GIVEN INFORMATION:

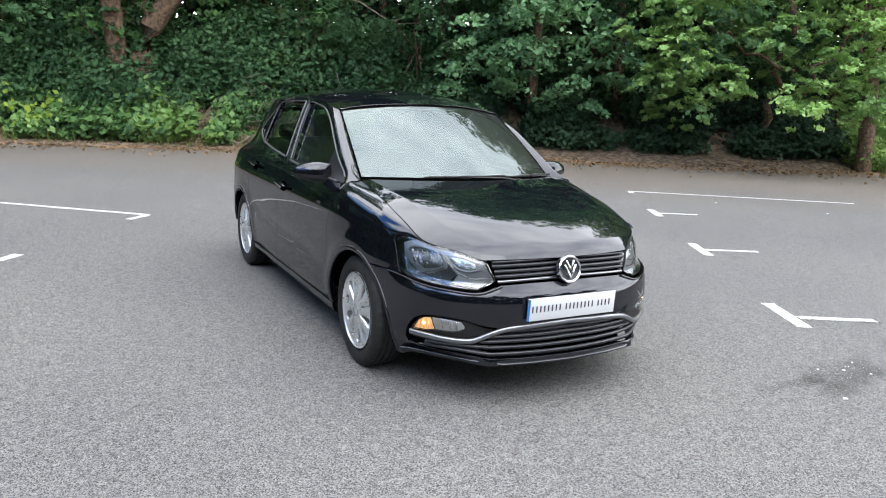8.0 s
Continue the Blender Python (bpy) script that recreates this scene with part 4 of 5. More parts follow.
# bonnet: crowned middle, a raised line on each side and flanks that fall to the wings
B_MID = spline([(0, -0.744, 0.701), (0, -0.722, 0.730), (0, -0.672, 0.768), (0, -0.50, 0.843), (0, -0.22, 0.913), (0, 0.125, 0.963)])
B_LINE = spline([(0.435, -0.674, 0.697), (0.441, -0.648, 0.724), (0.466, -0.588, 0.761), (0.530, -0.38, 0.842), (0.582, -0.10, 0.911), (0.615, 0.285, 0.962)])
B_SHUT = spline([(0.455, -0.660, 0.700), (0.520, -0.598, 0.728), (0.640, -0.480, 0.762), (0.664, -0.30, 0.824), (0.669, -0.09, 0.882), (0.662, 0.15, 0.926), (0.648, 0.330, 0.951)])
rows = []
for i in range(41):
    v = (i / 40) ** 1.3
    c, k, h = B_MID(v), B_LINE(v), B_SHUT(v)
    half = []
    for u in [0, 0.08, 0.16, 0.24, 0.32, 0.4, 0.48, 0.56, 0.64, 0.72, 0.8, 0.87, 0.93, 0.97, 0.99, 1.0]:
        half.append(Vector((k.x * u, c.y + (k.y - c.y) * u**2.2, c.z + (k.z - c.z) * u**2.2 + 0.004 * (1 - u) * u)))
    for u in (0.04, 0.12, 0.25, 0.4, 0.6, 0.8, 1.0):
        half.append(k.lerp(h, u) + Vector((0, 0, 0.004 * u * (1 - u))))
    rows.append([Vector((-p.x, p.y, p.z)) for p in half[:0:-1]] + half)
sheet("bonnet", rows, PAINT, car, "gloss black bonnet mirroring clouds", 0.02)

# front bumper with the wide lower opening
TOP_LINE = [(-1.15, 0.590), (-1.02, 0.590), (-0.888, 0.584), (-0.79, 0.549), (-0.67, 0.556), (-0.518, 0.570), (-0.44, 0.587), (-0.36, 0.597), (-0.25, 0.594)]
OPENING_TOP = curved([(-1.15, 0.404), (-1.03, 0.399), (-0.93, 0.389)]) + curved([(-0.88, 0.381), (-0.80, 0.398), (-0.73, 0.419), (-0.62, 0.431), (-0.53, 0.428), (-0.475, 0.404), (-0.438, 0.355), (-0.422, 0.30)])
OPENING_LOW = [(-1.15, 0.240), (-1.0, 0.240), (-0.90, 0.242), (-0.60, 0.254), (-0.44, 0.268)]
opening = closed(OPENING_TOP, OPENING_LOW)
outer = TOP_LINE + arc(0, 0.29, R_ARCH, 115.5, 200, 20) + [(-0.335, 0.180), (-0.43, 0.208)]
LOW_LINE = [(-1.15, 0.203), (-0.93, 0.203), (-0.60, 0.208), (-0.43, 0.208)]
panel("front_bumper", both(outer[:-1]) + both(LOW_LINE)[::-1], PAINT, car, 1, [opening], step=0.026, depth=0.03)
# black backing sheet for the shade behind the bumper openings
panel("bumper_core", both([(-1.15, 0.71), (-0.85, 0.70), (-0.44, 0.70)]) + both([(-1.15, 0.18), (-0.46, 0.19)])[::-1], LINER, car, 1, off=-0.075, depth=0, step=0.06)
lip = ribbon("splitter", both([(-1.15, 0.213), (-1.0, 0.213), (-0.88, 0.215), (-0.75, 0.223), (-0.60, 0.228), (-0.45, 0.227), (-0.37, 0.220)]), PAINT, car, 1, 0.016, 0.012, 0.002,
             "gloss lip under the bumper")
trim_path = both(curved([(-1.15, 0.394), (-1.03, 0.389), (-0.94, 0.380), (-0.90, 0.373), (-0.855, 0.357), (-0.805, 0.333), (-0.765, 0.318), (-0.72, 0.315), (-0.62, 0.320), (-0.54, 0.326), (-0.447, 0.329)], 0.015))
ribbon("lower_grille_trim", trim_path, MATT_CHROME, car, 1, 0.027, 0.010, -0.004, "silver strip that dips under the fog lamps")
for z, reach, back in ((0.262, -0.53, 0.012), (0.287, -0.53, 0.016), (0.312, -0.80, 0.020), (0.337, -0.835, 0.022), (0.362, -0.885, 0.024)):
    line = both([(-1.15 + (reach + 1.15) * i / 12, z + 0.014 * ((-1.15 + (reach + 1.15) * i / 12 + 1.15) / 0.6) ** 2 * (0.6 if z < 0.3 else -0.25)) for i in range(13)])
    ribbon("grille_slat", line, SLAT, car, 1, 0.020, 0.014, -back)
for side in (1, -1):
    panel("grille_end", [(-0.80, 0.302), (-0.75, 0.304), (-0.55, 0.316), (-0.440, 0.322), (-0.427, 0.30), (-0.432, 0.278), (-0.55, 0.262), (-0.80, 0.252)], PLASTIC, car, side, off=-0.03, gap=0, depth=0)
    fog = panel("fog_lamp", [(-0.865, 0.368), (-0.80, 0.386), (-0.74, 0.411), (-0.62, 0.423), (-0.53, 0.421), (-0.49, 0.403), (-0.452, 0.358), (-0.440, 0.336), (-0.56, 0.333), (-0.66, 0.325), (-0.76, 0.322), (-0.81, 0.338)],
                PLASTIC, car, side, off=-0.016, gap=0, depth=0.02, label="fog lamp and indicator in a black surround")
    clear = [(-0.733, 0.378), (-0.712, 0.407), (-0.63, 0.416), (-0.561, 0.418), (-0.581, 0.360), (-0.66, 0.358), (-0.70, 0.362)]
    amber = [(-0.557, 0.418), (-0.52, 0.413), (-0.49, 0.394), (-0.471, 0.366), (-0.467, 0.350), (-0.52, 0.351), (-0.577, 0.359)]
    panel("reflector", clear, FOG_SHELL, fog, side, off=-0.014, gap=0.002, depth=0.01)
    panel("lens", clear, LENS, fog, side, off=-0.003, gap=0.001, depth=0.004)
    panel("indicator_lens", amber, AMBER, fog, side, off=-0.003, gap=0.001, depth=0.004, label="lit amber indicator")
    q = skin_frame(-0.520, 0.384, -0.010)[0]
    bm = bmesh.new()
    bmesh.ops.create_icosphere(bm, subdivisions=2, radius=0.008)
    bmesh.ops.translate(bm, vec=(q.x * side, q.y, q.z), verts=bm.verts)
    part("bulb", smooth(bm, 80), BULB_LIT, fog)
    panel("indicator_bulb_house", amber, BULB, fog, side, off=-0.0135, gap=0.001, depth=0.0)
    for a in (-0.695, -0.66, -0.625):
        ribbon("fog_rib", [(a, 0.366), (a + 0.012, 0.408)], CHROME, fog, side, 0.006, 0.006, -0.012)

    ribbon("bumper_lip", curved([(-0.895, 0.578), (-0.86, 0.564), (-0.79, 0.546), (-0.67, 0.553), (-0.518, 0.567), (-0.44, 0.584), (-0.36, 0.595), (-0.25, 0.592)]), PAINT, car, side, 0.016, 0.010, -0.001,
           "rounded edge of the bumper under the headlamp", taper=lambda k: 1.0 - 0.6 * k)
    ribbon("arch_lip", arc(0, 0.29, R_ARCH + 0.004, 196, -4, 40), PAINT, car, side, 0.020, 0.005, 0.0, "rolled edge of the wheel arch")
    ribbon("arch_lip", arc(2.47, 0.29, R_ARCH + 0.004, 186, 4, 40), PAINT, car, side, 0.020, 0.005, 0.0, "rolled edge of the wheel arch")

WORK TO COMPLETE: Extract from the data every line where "that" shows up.

TASK RESULT:
Continue the Blender Python (bpy) script that recreates this scene with part 4 of 5. More parts follow.
# bonnet: crowned middle, a raised line on each side and flanks that fall to the wings
ribbon("lower_grille_trim", trim_path, MATT_CHROME, car, 1, 0.027, 0.010, -0.004, "silver strip that dips under the fog lamps")